INSTRUCTIONS FOR THE TASK =>
Copy the data that follows exactly. Include no pictures.

MATERIALS PROVIDED =>

§ §

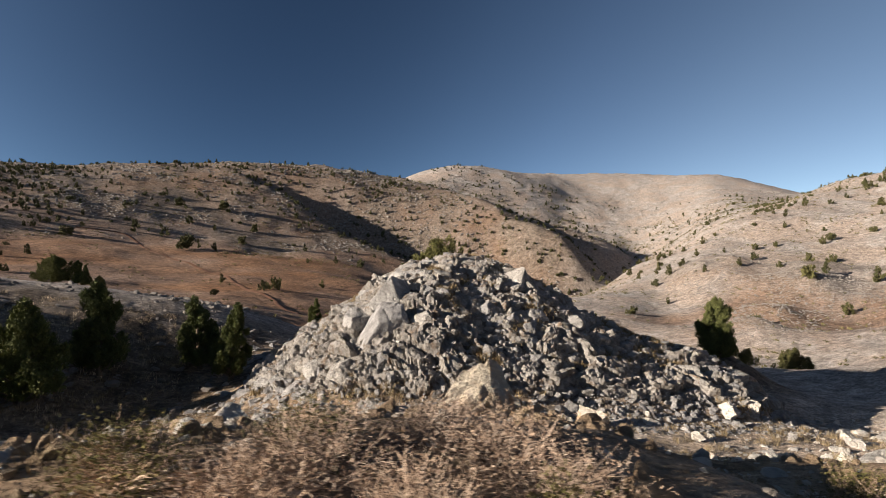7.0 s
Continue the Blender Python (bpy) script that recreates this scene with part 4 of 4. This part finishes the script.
def twig_bush(x, y, tall, wide, n, seed, label, mat=MAT_TWIG, leaf=None, leaf_n=0, name="dry_bush"):
    """A low cushion of forking twigs, with bits of leaf or seed at the ends."""
    g = np.random.default_rng(seed)
    tall, wide = tall * 0.9, wide * 0.9
    top = new(name)
    top.location = (x, y, at_ground(x, y))
    pieces, ends = [], []
    for _ in range(n):
        a, e = g.uniform(0, 6.28), g.uniform(0.1, 1.35)
        d = np.array((math.cos(a) * math.cos(e) * wide, math.sin(a) * math.cos(e) * wide, math.sin(e) * tall)) * g.uniform(0.7, 1.05)
        root = np.array((g.normal(0, wide * 0.12), g.normal(0, wide * 0.12), -0.03))
        mid = root + d * 0.55 + g.normal(0, 0.03, 3)
        pieces.append(tube([root, mid, root + d], (0.004, 0.0028, 0.0012), 3))
        ends.append(root + d)
        for _ in range(4):
            s = mid + (root + d - mid) * g.uniform(0, 0.7)
            t = s + (d * 0.25 + g.normal(0, 0.10 * tall + 0.02, 3)) * g.uniform(0.6, 1.1)
            t[2] = max(t[2], 0.02)
            pieces.append(tube([s, (s + t) / 2 + g.normal(0, 0.01, 3), t], (0.0022, 0.0016, 0.001), 3))
            ends.append(t)
    tagged(part("branchwork", mesh_of("branchwork", *merge(pieces), mat), top), kind="stuff")
    if leaf_n:
        e = np.array(ends)[g.integers(0, len(ends), leaf_n)] + g.normal(0, 0.03, (leaf_n, 3))
        v, f = tufts(e, np.tile((0, 0, 0.6), (leaf_n, 1)) + g.normal(0, 0.6, (leaf_n, 3)), 0.013, g, 2)
        tagged(part("foliage", mesh_of("foliage", v, f, leaf or mat), top), kind="stuff")
    return tagged(top, label, "bush", "bushes on the roadside bank")


BROWN = "dry pinkish brown twiggy bush on the roadside bank"
for k, (x, y, t, w, n) in enumerate(((9.1, 4.2, 0.36, 0.42, 130), (9.8, 4.1, 0.42, 0.45, 150), (10.5, 4.3, 0.40, 0.42, 130), (10.0, 4.9, 0.34, 0.42, 110), (15.0, 6.5, 0.5, 0.42, 90), (15.3, 5.0, 0.32, 0.34, 80), (27.2, 7.6, 0.5, 0.55, 90), (16.6, 5.2, 0.28, 0.3, 60), (14.17, 5.2, 0.46, 0.4, 150), (9.4, 4.6, 0.42, 0.5, 150), (10.3, 4.7, 0.4, 0.45, 120))):
    twig_bush(x, y, t * (0.8 if x < 11 else 1.0), w, n, 50 + k, BROWN, leaf_n=1600)
twig_bush(13.24, 4.9, 0.44, 0.38, 240, 60, "pale pinkish twiggy cushion bush on the roadside bank", MAT_PALE_TWIG, leaf_n=1400)
for k, (x, y, t, w) in enumerate(((13.96, 4.75, 0.36, 0.38), (10.45, 4.1, 0.24, 0.26), (8.5, 4.5, 0.3, 0.34), (13.0, 5.4, 0.34, 0.36), (9.3, 4.8, 0.3, 0.34))):
    twig_bush(x, y, t, w, 80, 70 + k, "low olive green bush with fine twigs", leaf=MAT_SHRUB, leaf_n=2600)
grass_clump(29.2, 6.6, 1.0, 420, 81, "green and yellow tuft of wiry grass on bare dirt", False, MAT_GREEN, 0.45, 0.3)
grass_clump(28.2, 6.0, 0.6, 90, 82, "green and yellow tuft of wiry grass on bare dirt", False, MAT_GREEN, 0.3, 0.3)
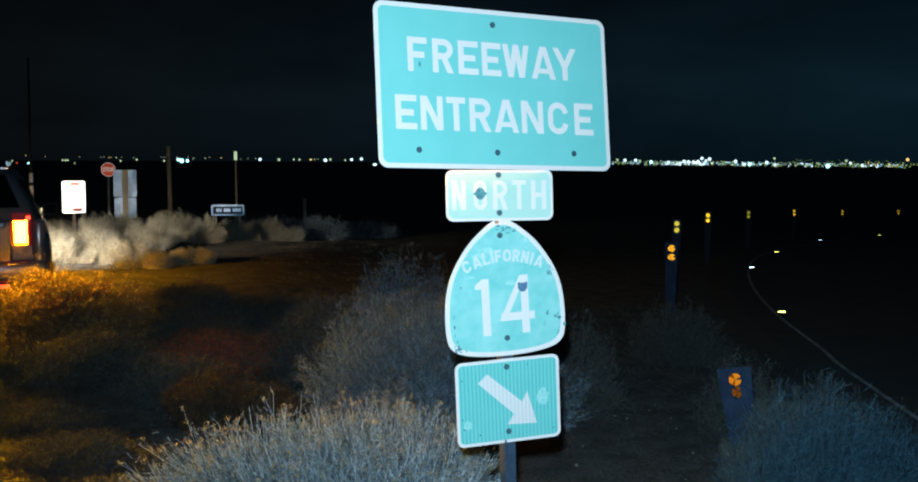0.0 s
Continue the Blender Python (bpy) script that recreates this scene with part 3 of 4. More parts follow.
def plate_pose(x, y, z, yaw, lean, tilt):
    m = Matrix.Translation(Vector((x, y, z)) - SIGN_BASE)
    return m @ Matrix.Rotation(yaw, 4, "Z") @ Matrix.Rotation(tilt, 4, "X") @ Matrix.Rotation(lean, 4, "Y")


def bolt(x, z, y, parent, r=0.011):
    bm = tube((x, y + 0.002, z), (x, y - 0.005, z), r, r * 0.85, 8)
    add_tube(bm, (x, y + 0.002, z), (x, y - 0.0015, z), r * 1.35, r * 1.3, 12)
    return part("bolt", bm, M_BOLT, parent, "weathered dark bolt")


def blotch(name, x, z, y, w, h, material, parent, seed, n=13, label=""):
    rnd = random.Random(seed)
    pts = []
    for i in range(n):
        a = 2 * math.pi * i / n
        k = rnd.uniform(0.7, 1.0)
        pts.append((x + w / 2 * k * math.cos(a), z + h / 2 * k * math.sin(a)))
    return part(name, slab(pts, y - 0.0003, y), material, parent, label)


def road_sign():
    ob = empty("road_sign", Matrix.Translation(SIGN_BASE))
    lean = Matrix.Rotation(radians(-2.1), 4, "Y") @ Matrix.Rotation(radians(28), 4, "Z")
    bm = bmesh.new()
    add_box(bm, 0, 0, 1.22, 0.060, 0.060, 2.64, lean, 0.004)
    part("post", bm, M_STEEL_POST, ob, "square painted post, slightly leaning")
    # freeway entrance plate
    pl = part("entrance_plate", slab(rounded(1.240, 0.754, 0.045), 0.0, 0.003), M_SIGN_W, ob, "white-bordered green plate reading FREEWAY ENTRANCE")
    pl.matrix_basis = plate_pose(0.1802, 5.0, 2.433, 0.4714, 0.0141, -0.1317)
    part("face", slab(rounded(1.196, 0.710, 0.028), -0.0007, 0.001), M_SIGN_G, pl)
    for ch, x0, x1 in zip("FREEWAY", (-0.461, -0.336, -0.204, -0.080, 0.032, 0.189, 0.313), (-0.363, -0.231, -0.100, 0.022, 0.176, 0.323, 0.442)):
        highway_letter(ch, x0, x1, 0.064, 0.221, -0.0009, 0.0285, M_SIGN_W, pl)
    for ch, x0, x1 in zip("ENTRANCE", (-0.531, -0.407, -0.275, -0.157, -0.027, 0.121, 0.268, 0.419), (-0.426, -0.295, -0.178, -0.046, 0.104, 0.241, 0.382, 0.527)):
        highway_letter(ch, x0, x1, -0.202, -0.046, -0.0009, 0.0285, M_SIGN_W, pl)
    for x, z in ((-0.015, 0.307), (-0.017, -0.298), (-0.421, -0.294), (0.407, -0.294)):
        bolt(x, z, -0.0007, pl)
    blotch("scuff", -0.402, 0.098, -0.0017, 0.012, 0.030, M_GRIME, pl, 3)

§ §

SOLUTION =>
7.0 s
Continue the Blender Python (bpy) script that recreates this scene with part 4 of 4. This part finishes the script.
def twig_bush(x, y, tall, wide, n, seed, label, mat=MAT_TWIG, leaf=None, leaf_n=0, name="dry_bush"):
    """A low cushion of forking twigs, with bits of leaf or seed at the ends."""
    g = np.random.default_rng(seed)
    tall, wide = tall * 0.9, wide * 0.9
    top = new(name)
    top.location = (x, y, at_ground(x, y))
    pieces, ends = [], []
    for _ in range(n):
        a, e = g.uniform(0, 6.28), g.uniform(0.1, 1.35)
        d = np.array((math.cos(a) * math.cos(e) * wide, math.sin(a) * math.cos(e) * wide, math.sin(e) * tall)) * g.uniform(0.7, 1.05)
        root = np.array((g.normal(0, wide * 0.12), g.normal(0, wide * 0.12), -0.03))
        mid = root + d * 0.55 + g.normal(0, 0.03, 3)
        pieces.append(tube([root, mid, root + d], (0.004, 0.0028, 0.0012), 3))
        ends.append(root + d)
        for _ in range(4):
            s = mid + (root + d - mid) * g.uniform(0, 0.7)
            t = s + (d * 0.25 + g.normal(0, 0.10 * tall + 0.02, 3)) * g.uniform(0.6, 1.1)
            t[2] = max(t[2], 0.02)
            pieces.append(tube([s, (s + t) / 2 + g.normal(0, 0.01, 3), t], (0.0022, 0.0016, 0.001), 3))
            ends.append(t)
    tagged(part("branchwork", mesh_of("branchwork", *merge(pieces), mat), top), kind="stuff")
    if leaf_n:
        e = np.array(ends)[g.integers(0, len(ends), leaf_n)] + g.normal(0, 0.03, (leaf_n, 3))
        v, f = tufts(e, np.tile((0, 0, 0.6), (leaf_n, 1)) + g.normal(0, 0.6, (leaf_n, 3)), 0.013, g, 2)
        tagged(part("foliage", mesh_of("foliage", v, f, leaf or mat), top), kind="stuff")
    return tagged(top, label, "bush", "bushes on the roadside bank")


BROWN = "dry pinkish brown twiggy bush on the roadside bank"
for k, (x, y, t, w, n) in enumerate(((9.1, 4.2, 0.36, 0.42, 130), (9.8, 4.1, 0.42, 0.45, 150), (10.5, 4.3, 0.40, 0.42, 130), (10.0, 4.9, 0.34, 0.42, 110), (15.0, 6.5, 0.5, 0.42, 90), (15.3, 5.0, 0.32, 0.34, 80), (27.2, 7.6, 0.5, 0.55, 90), (16.6, 5.2, 0.28, 0.3, 60), (14.17, 5.2, 0.46, 0.4, 150), (9.4, 4.6, 0.42, 0.5, 150), (10.3, 4.7, 0.4, 0.45, 120))):
    twig_bush(x, y, t * (0.8 if x < 11 else 1.0), w, n, 50 + k, BROWN, leaf_n=1600)
twig_bush(13.24, 4.9, 0.44, 0.38, 240, 60, "pale pinkish twiggy cushion bush on the roadside bank", MAT_PALE_TWIG, leaf_n=1400)
for k, (x, y, t, w) in enumerate(((13.96, 4.75, 0.36, 0.38), (10.45, 4.1, 0.24, 0.26), (8.5, 4.5, 0.3, 0.34), (13.0, 5.4, 0.34, 0.36), (9.3, 4.8, 0.3, 0.34))):
    twig_bush(x, y, t, w, 80, 70 + k, "low olive green bush with fine twigs", leaf=MAT_SHRUB, leaf_n=2600)
grass_clump(29.2, 6.6, 1.0, 420, 81, "green and yellow tuft of wiry grass on bare dirt", False, MAT_GREEN, 0.45, 0.3)
grass_clump(28.2, 6.0, 0.6, 90, 82, "green and yellow tuft of wiry grass on bare dirt", False, MAT_GREEN, 0.3, 0.3)
0.0 s
Continue the Blender Python (bpy) script that recreates this scene with part 3 of 4. More parts follow.
def plate_pose(x, y, z, yaw, lean, tilt):
    m = Matrix.Translation(Vector((x, y, z)) - SIGN_BASE)
    return m @ Matrix.Rotation(yaw, 4, "Z") @ Matrix.Rotation(tilt, 4, "X") @ Matrix.Rotation(lean, 4, "Y")


def bolt(x, z, y, parent, r=0.011):
    bm = tube((x, y + 0.002, z), (x, y - 0.005, z), r, r * 0.85, 8)
    add_tube(bm, (x, y + 0.002, z), (x, y - 0.0015, z), r * 1.35, r * 1.3, 12)
    return part("bolt", bm, M_BOLT, parent, "weathered dark bolt")


def blotch(name, x, z, y, w, h, material, parent, seed, n=13, label=""):
    rnd = random.Random(seed)
    pts = []
    for i in range(n):
        a = 2 * math.pi * i / n
        k = rnd.uniform(0.7, 1.0)
        pts.append((x + w / 2 * k * math.cos(a), z + h / 2 * k * math.sin(a)))
    return part(name, slab(pts, y - 0.0003, y), material, parent, label)


def road_sign():
    ob = empty("road_sign", Matrix.Translation(SIGN_BASE))
    lean = Matrix.Rotation(radians(-2.1), 4, "Y") @ Matrix.Rotation(radians(28), 4, "Z")
    bm = bmesh.new()
    add_box(bm, 0, 0, 1.22, 0.060, 0.060, 2.64, lean, 0.004)
    part("post", bm, M_STEEL_POST, ob, "square painted post, slightly leaning")
    # freeway entrance plate
    pl = part("entrance_plate", slab(rounded(1.240, 0.754, 0.045), 0.0, 0.003), M_SIGN_W, ob, "white-bordered green plate reading FREEWAY ENTRANCE")
    pl.matrix_basis = plate_pose(0.1802, 5.0, 2.433, 0.4714, 0.0141, -0.1317)
    part("face", slab(rounded(1.196, 0.710, 0.028), -0.0007, 0.001), M_SIGN_G, pl)
    for ch, x0, x1 in zip("FREEWAY", (-0.461, -0.336, -0.204, -0.080, 0.032, 0.189, 0.313), (-0.363, -0.231, -0.100, 0.022, 0.176, 0.323, 0.442)):
        highway_letter(ch, x0, x1, 0.064, 0.221, -0.0009, 0.0285, M_SIGN_W, pl)
    for ch, x0, x1 in zip("ENTRANCE", (-0.531, -0.407, -0.275, -0.157, -0.027, 0.121, 0.268, 0.419), (-0.426, -0.295, -0.178, -0.046, 0.104, 0.241, 0.382, 0.527)):
        highway_letter(ch, x0, x1, -0.202, -0.046, -0.0009, 0.0285, M_SIGN_W, pl)
    for x, z in ((-0.015, 0.307), (-0.017, -0.298), (-0.421, -0.294), (0.407, -0.294)):
        bolt(x, z, -0.0007, pl)
    blotch("scuff", -0.402, 0.098, -0.0017, 0.012, 0.030, M_GRIME, pl, 3)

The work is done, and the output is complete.